• [EXERCISE DIRECTIONS]:
Write out the listing below without alteration, omitting its pictures.
** Start of COLLECTED DATA **
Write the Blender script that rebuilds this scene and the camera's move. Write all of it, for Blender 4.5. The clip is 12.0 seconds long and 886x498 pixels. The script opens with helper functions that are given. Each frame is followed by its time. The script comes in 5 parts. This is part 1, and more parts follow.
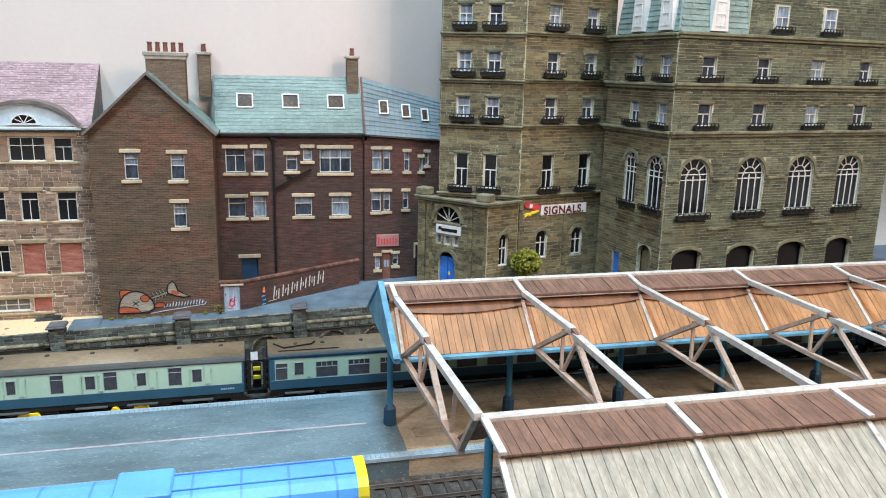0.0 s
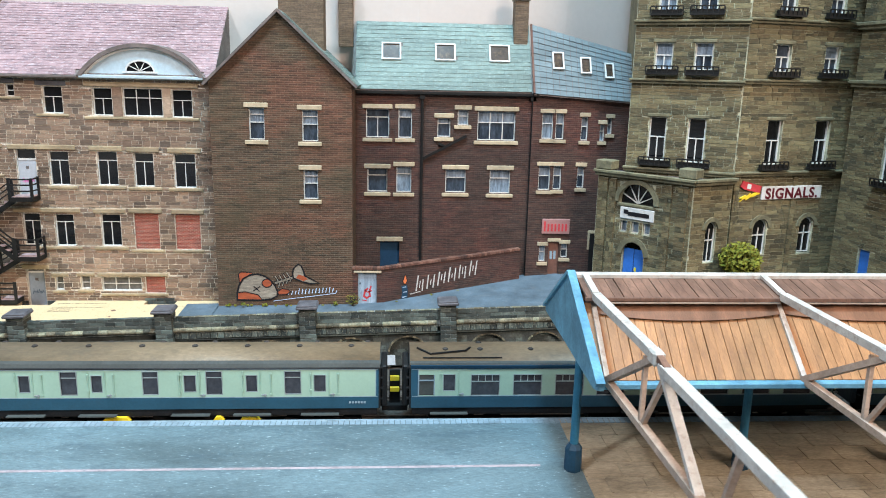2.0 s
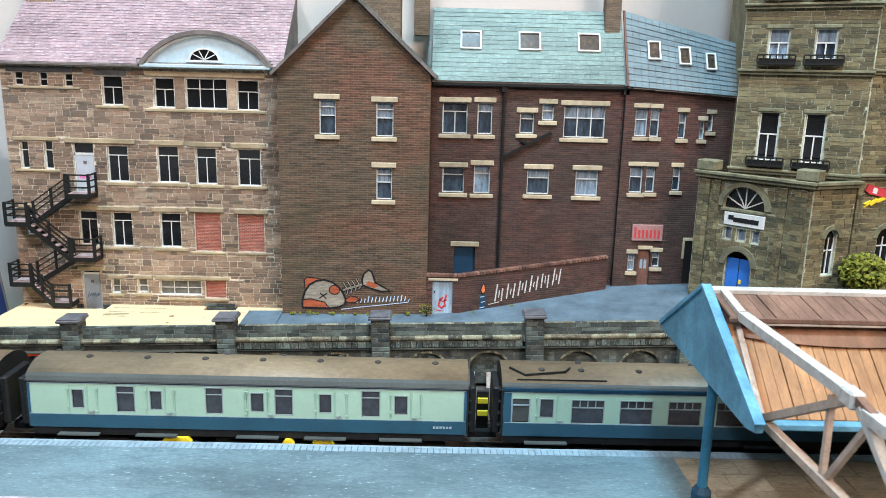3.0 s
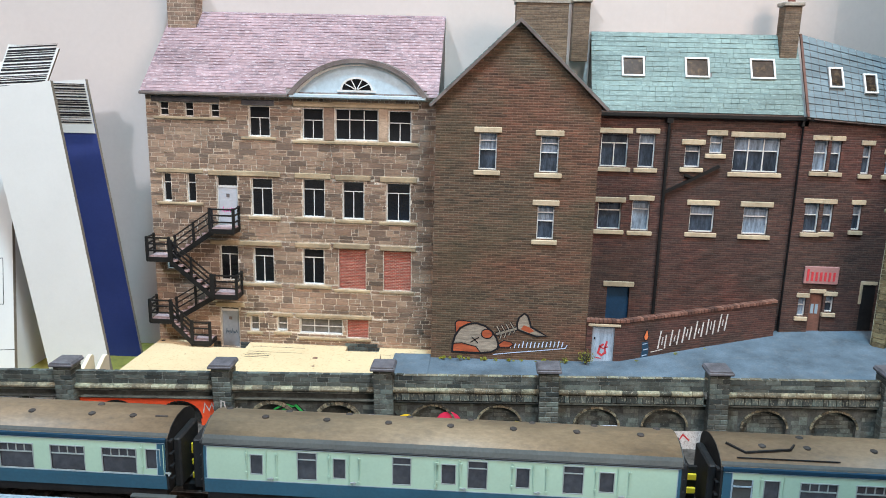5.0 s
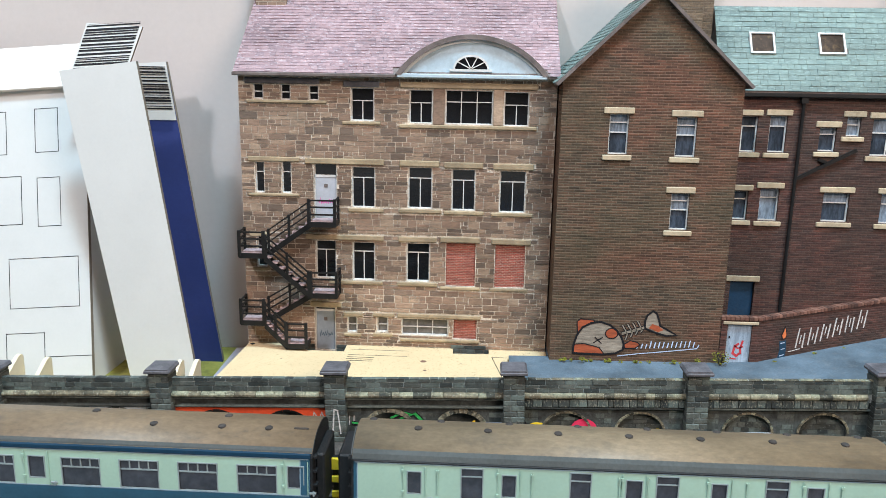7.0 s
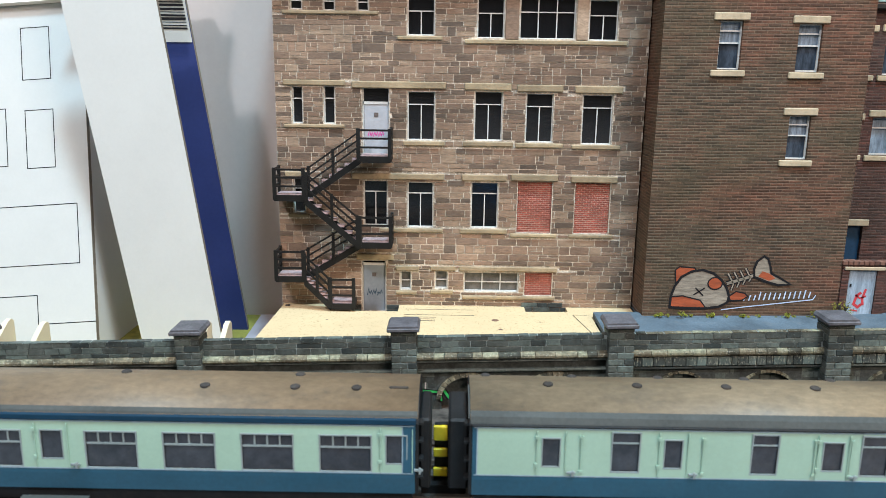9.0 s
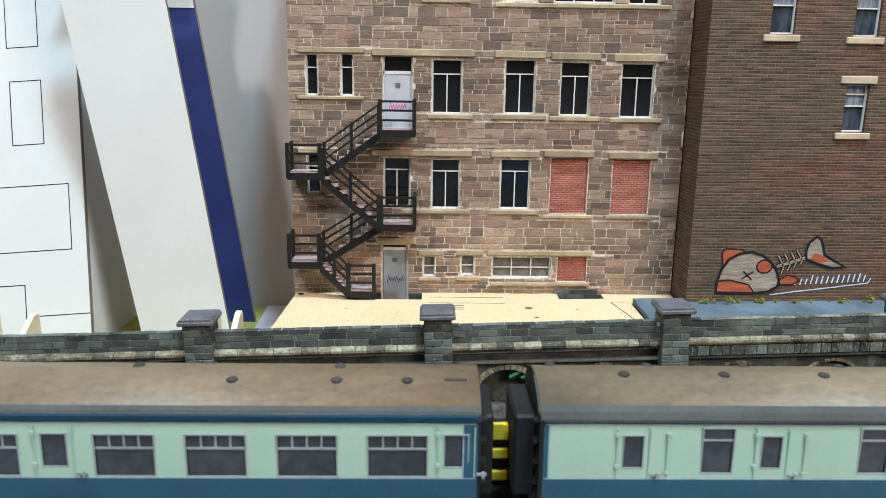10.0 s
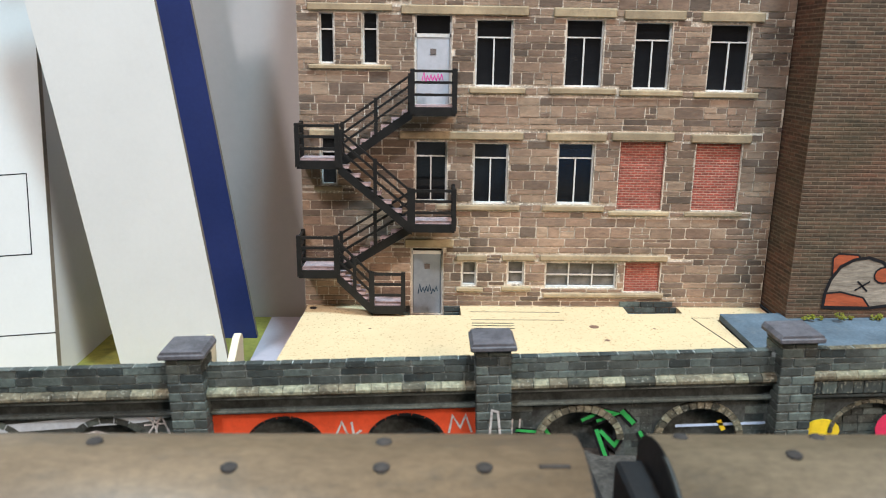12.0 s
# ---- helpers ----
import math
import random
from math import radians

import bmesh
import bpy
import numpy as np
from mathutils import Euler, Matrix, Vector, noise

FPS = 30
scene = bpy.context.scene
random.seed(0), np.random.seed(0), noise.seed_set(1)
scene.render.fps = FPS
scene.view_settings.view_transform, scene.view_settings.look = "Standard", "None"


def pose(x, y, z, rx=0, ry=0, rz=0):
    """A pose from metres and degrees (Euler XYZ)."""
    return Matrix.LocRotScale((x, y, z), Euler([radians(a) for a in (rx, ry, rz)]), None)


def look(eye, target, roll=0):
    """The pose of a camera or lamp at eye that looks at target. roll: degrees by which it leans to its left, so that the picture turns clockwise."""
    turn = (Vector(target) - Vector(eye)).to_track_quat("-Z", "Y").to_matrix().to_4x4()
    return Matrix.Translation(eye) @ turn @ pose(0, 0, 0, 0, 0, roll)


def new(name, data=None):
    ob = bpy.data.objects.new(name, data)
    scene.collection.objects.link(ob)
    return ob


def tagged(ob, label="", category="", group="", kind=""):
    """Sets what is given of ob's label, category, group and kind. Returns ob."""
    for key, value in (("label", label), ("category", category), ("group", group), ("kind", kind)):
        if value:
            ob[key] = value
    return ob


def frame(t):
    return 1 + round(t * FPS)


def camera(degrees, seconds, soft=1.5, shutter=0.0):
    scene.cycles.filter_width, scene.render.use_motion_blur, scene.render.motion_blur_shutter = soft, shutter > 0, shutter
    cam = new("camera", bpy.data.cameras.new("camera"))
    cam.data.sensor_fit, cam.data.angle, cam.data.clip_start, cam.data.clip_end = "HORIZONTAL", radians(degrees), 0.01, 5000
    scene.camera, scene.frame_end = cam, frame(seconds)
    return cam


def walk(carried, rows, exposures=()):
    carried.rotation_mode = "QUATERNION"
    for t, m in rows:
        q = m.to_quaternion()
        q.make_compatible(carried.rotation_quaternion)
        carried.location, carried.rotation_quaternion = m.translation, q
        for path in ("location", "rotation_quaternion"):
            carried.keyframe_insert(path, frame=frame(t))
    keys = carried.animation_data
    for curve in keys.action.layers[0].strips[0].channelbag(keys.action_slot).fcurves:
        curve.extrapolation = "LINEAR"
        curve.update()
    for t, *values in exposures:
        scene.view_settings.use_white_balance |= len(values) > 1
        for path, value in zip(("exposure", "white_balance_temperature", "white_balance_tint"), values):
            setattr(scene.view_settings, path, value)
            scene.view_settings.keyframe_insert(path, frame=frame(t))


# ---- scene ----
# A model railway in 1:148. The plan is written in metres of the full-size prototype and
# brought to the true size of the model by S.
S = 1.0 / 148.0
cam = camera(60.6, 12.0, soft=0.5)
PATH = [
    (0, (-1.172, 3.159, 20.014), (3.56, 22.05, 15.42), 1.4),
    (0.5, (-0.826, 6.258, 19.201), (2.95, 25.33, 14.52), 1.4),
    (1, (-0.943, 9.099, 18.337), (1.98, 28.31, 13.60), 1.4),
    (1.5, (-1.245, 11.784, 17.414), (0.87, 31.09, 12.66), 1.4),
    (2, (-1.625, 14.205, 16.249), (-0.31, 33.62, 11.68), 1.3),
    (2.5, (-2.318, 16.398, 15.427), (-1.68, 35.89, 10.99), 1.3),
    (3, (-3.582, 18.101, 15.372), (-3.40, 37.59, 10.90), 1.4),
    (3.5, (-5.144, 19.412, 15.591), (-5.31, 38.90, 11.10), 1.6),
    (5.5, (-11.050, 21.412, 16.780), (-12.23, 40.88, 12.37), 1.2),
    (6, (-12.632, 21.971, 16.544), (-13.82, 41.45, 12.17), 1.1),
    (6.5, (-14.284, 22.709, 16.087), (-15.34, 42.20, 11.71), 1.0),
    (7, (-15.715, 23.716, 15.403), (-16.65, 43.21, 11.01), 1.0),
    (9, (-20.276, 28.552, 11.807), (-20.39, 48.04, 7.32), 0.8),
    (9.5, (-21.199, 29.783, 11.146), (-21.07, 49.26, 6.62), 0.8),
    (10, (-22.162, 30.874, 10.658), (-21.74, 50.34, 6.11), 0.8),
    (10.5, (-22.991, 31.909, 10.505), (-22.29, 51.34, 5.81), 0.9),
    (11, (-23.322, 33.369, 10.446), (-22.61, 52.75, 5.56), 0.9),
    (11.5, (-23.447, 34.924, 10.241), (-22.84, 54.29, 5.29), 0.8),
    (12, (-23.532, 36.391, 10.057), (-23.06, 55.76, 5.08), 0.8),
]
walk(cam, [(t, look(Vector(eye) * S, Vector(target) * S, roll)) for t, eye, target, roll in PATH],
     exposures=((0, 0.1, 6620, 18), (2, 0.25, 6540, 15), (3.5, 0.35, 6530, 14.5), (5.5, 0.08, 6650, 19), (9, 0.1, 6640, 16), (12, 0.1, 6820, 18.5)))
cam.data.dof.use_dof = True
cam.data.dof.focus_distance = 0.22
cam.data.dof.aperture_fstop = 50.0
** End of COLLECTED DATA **
• [TASK OUTPUT]:
Write the Blender script that rebuilds this scene and the camera's move. Write all of it, for Blender 4.5. The clip is 12.0 seconds long and 886x498 pixels. The script opens with helper functions that are given. Each frame is followed by its time. The script comes in 5 parts. This is part 1, and more parts follow.
0.0 s
2.0 s
3.0 s
5.0 s
7.0 s
9.0 s
10.0 s
12.0 s
# ---- helpers ----
import math
import random
from math import radians

import bmesh
import bpy
import numpy as np
from mathutils import Euler, Matrix, Vector, noise

FPS = 30
scene = bpy.context.scene
random.seed(0), np.random.seed(0), noise.seed_set(1)
scene.render.fps = FPS
scene.view_settings.view_transform, scene.view_settings.look = "Standard", "None"


def pose(x, y, z, rx=0, ry=0, rz=0):
    """A pose from metres and degrees (Euler XYZ)."""
    return Matrix.LocRotScale((x, y, z), Euler([radians(a) for a in (rx, ry, rz)]), None)


def look(eye, target, roll=0):
    """The pose of a camera or lamp at eye that looks at target. roll: degrees by which it leans to its left, so that the picture turns clockwise."""
    turn = (Vector(target) - Vector(eye)).to_track_quat("-Z", "Y").to_matrix().to_4x4()
    return Matrix.Translation(eye) @ turn @ pose(0, 0, 0, 0, 0, roll)


def new(name, data=None):
    ob = bpy.data.objects.new(name, data)
    scene.collection.objects.link(ob)
    return ob


def tagged(ob, label="", category="", group="", kind=""):
    """Sets what is given of ob's label, category, group and kind. Returns ob."""
    for key, value in (("label", label), ("category", category), ("group", group), ("kind", kind)):
        if value:
            ob[key] = value
    return ob


def frame(t):
    return 1 + round(t * FPS)


def camera(degrees, seconds, soft=1.5, shutter=0.0):
    scene.cycles.filter_width, scene.render.use_motion_blur, scene.render.motion_blur_shutter = soft, shutter > 0, shutter
    cam = new("camera", bpy.data.cameras.new("camera"))
    cam.data.sensor_fit, cam.data.angle, cam.data.clip_start, cam.data.clip_end = "HORIZONTAL", radians(degrees), 0.01, 5000
    scene.camera, scene.frame_end = cam, frame(seconds)
    return cam


def walk(carried, rows, exposures=()):
    carried.rotation_mode = "QUATERNION"
    for t, m in rows:
        q = m.to_quaternion()
        q.make_compatible(carried.rotation_quaternion)
        carried.location, carried.rotation_quaternion = m.translation, q
        for path in ("location", "rotation_quaternion"):
            carried.keyframe_insert(path, frame=frame(t))
    keys = carried.animation_data
    for curve in keys.action.layers[0].strips[0].channelbag(keys.action_slot).fcurves:
        curve.extrapolation = "LINEAR"
        curve.update()
    for t, *values in exposures:
        scene.view_settings.use_white_balance |= len(values) > 1
        for path, value in zip(("exposure", "white_balance_temperature", "white_balance_tint"), values):
            setattr(scene.view_settings, path, value)
            scene.view_settings.keyframe_insert(path, frame=frame(t))


# ---- scene ----
# A model railway in 1:148. The plan is written in metres of the full-size prototype and
# brought to the true size of the model by S.
S = 1.0 / 148.0
cam = camera(60.6, 12.0, soft=0.5)
PATH = [
    (0, (-1.172, 3.159, 20.014), (3.56, 22.05, 15.42), 1.4),
    (0.5, (-0.826, 6.258, 19.201), (2.95, 25.33, 14.52), 1.4),
    (1, (-0.943, 9.099, 18.337), (1.98, 28.31, 13.60), 1.4),
    (1.5, (-1.245, 11.784, 17.414), (0.87, 31.09, 12.66), 1.4),
    (2, (-1.625, 14.205, 16.249), (-0.31, 33.62, 11.68), 1.3),
    (2.5, (-2.318, 16.398, 15.427), (-1.68, 35.89, 10.99), 1.3),
    (3, (-3.582, 18.101, 15.372), (-3.40, 37.59, 10.90), 1.4),
    (3.5, (-5.144, 19.412, 15.591), (-5.31, 38.90, 11.10), 1.6),
    (5.5, (-11.050, 21.412, 16.780), (-12.23, 40.88, 12.37), 1.2),
    (6, (-12.632, 21.971, 16.544), (-13.82, 41.45, 12.17), 1.1),
    (6.5, (-14.284, 22.709, 16.087), (-15.34, 42.20, 11.71), 1.0),
    (7, (-15.715, 23.716, 15.403), (-16.65, 43.21, 11.01), 1.0),
    (9, (-20.276, 28.552, 11.807), (-20.39, 48.04, 7.32), 0.8),
    (9.5, (-21.199, 29.783, 11.146), (-21.07, 49.26, 6.62), 0.8),
    (10, (-22.162, 30.874, 10.658), (-21.74, 50.34, 6.11), 0.8),
    (10.5, (-22.991, 31.909, 10.505), (-22.29, 51.34, 5.81), 0.9),
    (11, (-23.322, 33.369, 10.446), (-22.61, 52.75, 5.56), 0.9),
    (11.5, (-23.447, 34.924, 10.241), (-22.84, 54.29, 5.29), 0.8),
    (12, (-23.532, 36.391, 10.057), (-23.06, 55.76, 5.08), 0.8),
]
walk(cam, [(t, look(Vector(eye) * S, Vector(target) * S, roll)) for t, eye, target, roll in PATH],
     exposures=((0, 0.1, 6620, 18), (2, 0.25, 6540, 15), (3.5, 0.35, 6530, 14.5), (5.5, 0.08, 6650, 19), (9, 0.1, 6640, 16), (12, 0.1, 6820, 18.5)))
cam.data.dof.use_dof = True
cam.data.dof.focus_distance = 0.22
cam.data.dof.aperture_fstop = 50.0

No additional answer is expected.